Few words generate more debate in global organizations than standardization.
For some leaders, it represents discipline, consistency, and efficiency.
For others, it suggests bureaucracy, rigidity, and a lack of responsiveness to local markets.
Both perspectives miss an important point.
The real question is not whether an organization should standardize.
It is what should be standardized—and why.
The world’s most successful global companies understand that competitive advantage is created not by making every market identical, but by ensuring that the activities most critical to enterprise performance are executed consistently.
Done well, standardization doesn’t limit growth.
It enables it.
Growth Increases Variation
As organizations expand internationally, variation naturally increases.
Markets develop their own practices.
Teams solve problems differently.
Technology platforms evolve independently.
Reporting methods change.
Local adaptations accumulate over time.
Some variation is healthy. It reflects customer needs, regulatory differences, and cultural expectations.
But when every market develops its own way of operating, the organization becomes increasingly difficult to manage.
Complexity rises.
Coordination slows.
Visibility declines.
Eventually, growth begins to work against the business rather than for it.
Standardize What Builds Scale
The strongest operating models distinguish between activities that should remain consistent everywhere and those that should adapt locally.
Enterprise-wide consistency is particularly valuable in areas such as:
- Financial reporting
- Performance measurement
- Decision rights
- Risk management
- Compliance processes
- Data definitions
- Cybersecurity standards
These are not areas where inconsistency creates competitive advantage.
They are areas where consistency creates confidence.
Standardization reduces uncertainty, improves visibility, and allows leaders to compare performance across markets with greater accuracy.
Local Flexibility Still Matters
Not everything should be standardized.
Customer preferences vary.
Sales approaches differ.
Marketing messages must reflect local culture.
Distribution channels change from one country to another.
Successful organizations recognize that competitive advantage often comes from adapting customer-facing activities while maintaining a common enterprise foundation.
This balance creates both agility and control.
Why Standardization Improves Speed
Many leaders worry that standardization slows decision-making.
In practice, the opposite is often true.
When operating principles are clear, teams spend less time debating how work should be done.
Routine decisions no longer require executive attention.
Processes become repeatable.
Knowledge transfers more easily across markets.
Instead of creating bureaucracy, thoughtful standardization removes unnecessary friction.
It allows people to focus their energy on solving customer problems rather than reinventing internal processes.
A Leadership Responsibility
Standardization is not an operational exercise.
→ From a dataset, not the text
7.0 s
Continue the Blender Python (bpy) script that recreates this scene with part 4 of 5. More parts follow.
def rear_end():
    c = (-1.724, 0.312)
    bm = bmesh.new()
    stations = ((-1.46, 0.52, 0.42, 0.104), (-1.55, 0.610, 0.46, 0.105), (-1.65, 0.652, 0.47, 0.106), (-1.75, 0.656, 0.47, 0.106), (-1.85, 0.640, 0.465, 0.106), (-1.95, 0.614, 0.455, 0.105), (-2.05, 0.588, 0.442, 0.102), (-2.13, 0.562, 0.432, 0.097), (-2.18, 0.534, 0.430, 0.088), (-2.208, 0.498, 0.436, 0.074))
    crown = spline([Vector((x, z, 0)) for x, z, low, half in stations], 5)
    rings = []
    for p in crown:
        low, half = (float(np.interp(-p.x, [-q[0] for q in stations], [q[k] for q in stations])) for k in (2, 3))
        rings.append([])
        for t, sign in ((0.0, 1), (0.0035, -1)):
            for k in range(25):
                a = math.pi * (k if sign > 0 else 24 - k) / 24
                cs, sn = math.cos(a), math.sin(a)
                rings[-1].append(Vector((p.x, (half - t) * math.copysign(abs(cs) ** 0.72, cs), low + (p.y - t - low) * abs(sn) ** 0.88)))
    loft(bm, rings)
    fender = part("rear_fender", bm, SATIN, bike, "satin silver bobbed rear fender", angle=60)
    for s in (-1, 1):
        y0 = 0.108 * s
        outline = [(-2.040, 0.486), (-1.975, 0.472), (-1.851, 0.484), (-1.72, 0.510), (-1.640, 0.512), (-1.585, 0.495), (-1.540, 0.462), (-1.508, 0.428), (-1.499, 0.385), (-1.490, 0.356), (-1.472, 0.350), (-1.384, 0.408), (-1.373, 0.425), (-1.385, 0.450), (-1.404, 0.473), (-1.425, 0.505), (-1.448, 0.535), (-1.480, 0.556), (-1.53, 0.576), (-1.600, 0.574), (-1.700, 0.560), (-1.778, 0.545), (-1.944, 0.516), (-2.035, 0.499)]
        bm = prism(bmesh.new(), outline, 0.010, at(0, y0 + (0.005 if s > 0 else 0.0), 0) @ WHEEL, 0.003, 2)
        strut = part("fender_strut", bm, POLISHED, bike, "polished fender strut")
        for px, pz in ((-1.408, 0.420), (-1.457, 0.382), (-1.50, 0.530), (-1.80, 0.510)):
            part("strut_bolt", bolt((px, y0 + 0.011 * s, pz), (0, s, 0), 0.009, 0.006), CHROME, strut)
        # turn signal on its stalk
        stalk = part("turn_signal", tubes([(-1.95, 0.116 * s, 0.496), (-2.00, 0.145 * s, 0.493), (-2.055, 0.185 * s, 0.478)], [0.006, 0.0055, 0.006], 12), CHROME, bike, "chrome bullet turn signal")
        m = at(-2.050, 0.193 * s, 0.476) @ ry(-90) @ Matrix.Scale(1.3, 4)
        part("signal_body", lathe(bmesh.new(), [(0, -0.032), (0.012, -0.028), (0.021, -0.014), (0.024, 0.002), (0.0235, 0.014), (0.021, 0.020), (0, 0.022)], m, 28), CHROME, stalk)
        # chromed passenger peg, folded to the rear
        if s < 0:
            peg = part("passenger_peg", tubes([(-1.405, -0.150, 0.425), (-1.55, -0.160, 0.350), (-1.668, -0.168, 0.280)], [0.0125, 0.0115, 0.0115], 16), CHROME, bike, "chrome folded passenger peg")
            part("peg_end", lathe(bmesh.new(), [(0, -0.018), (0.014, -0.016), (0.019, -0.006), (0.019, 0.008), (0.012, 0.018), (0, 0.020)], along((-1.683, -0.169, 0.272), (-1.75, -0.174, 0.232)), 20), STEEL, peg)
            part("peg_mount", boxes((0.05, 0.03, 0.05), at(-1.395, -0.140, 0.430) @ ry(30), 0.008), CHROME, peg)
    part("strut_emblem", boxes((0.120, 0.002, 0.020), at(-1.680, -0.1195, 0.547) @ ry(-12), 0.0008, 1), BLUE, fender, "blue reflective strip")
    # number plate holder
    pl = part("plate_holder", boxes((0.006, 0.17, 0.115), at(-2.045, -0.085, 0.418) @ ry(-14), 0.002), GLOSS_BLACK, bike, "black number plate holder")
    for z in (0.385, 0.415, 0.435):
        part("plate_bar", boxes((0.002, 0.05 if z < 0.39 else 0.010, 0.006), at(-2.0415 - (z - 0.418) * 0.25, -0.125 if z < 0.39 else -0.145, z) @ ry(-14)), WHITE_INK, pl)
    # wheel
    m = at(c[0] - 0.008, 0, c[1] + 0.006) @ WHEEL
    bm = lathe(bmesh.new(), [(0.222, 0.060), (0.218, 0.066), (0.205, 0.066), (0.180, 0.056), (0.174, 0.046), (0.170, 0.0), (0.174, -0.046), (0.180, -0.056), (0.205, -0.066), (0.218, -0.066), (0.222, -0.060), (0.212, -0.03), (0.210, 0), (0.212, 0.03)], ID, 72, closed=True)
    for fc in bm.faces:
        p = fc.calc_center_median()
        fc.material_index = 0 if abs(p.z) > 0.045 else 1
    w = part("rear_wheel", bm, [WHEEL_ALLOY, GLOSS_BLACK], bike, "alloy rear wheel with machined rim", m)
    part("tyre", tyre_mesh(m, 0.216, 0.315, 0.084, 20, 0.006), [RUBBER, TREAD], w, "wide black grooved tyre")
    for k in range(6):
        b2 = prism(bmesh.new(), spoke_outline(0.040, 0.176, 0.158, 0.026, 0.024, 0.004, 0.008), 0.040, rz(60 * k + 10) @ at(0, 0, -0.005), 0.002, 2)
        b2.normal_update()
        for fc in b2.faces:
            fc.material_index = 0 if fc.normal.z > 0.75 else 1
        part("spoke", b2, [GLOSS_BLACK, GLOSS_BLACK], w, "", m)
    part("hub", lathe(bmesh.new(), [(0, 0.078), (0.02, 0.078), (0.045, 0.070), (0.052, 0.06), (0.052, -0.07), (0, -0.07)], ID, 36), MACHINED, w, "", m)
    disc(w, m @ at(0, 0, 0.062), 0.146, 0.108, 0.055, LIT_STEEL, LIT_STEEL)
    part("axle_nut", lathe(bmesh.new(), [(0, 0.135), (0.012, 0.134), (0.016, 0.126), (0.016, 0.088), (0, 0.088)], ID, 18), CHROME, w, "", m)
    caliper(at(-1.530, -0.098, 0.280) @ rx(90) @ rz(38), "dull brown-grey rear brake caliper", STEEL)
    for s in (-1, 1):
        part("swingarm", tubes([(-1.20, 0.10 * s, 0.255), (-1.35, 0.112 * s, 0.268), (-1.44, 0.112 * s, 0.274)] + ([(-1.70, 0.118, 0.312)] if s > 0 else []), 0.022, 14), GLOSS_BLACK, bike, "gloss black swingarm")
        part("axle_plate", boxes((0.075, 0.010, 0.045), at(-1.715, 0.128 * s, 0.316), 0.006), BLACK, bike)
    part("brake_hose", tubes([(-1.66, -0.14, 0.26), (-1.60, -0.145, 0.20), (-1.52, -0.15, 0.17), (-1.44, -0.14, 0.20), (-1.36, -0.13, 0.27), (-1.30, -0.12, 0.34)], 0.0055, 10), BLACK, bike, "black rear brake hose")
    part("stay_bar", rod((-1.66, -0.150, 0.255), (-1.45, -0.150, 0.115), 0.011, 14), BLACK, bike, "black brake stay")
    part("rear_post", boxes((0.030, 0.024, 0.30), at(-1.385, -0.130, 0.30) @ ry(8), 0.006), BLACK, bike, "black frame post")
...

It is a leadership decision.
Executives should continually ask:
- Which activities truly differentiate us in the marketplace?
- Which activities should look the same everywhere we operate?
- Where does local flexibility create value?
- Where does inconsistency create unnecessary risk?
The answers shape the organization’s ability to scale without losing effectiveness.
The Bottom Line
Competitive advantage does not come from standardizing everything.
Nor does it come from allowing every market to operate independently.
It comes from making deliberate choices.
Great global organizations standardize the systems that strengthen the enterprise while empowering local teams to adapt where customers expect it.
That balance creates faster execution, better visibility, stronger accountability, and greater resilience.
Markets may reward innovation.
But sustainable global growth depends on consistency in the areas that matter most.
When organizations standardize with purpose, they do far more than reduce complexity.
They create a competitive advantage that becomes stronger with every new market they enter.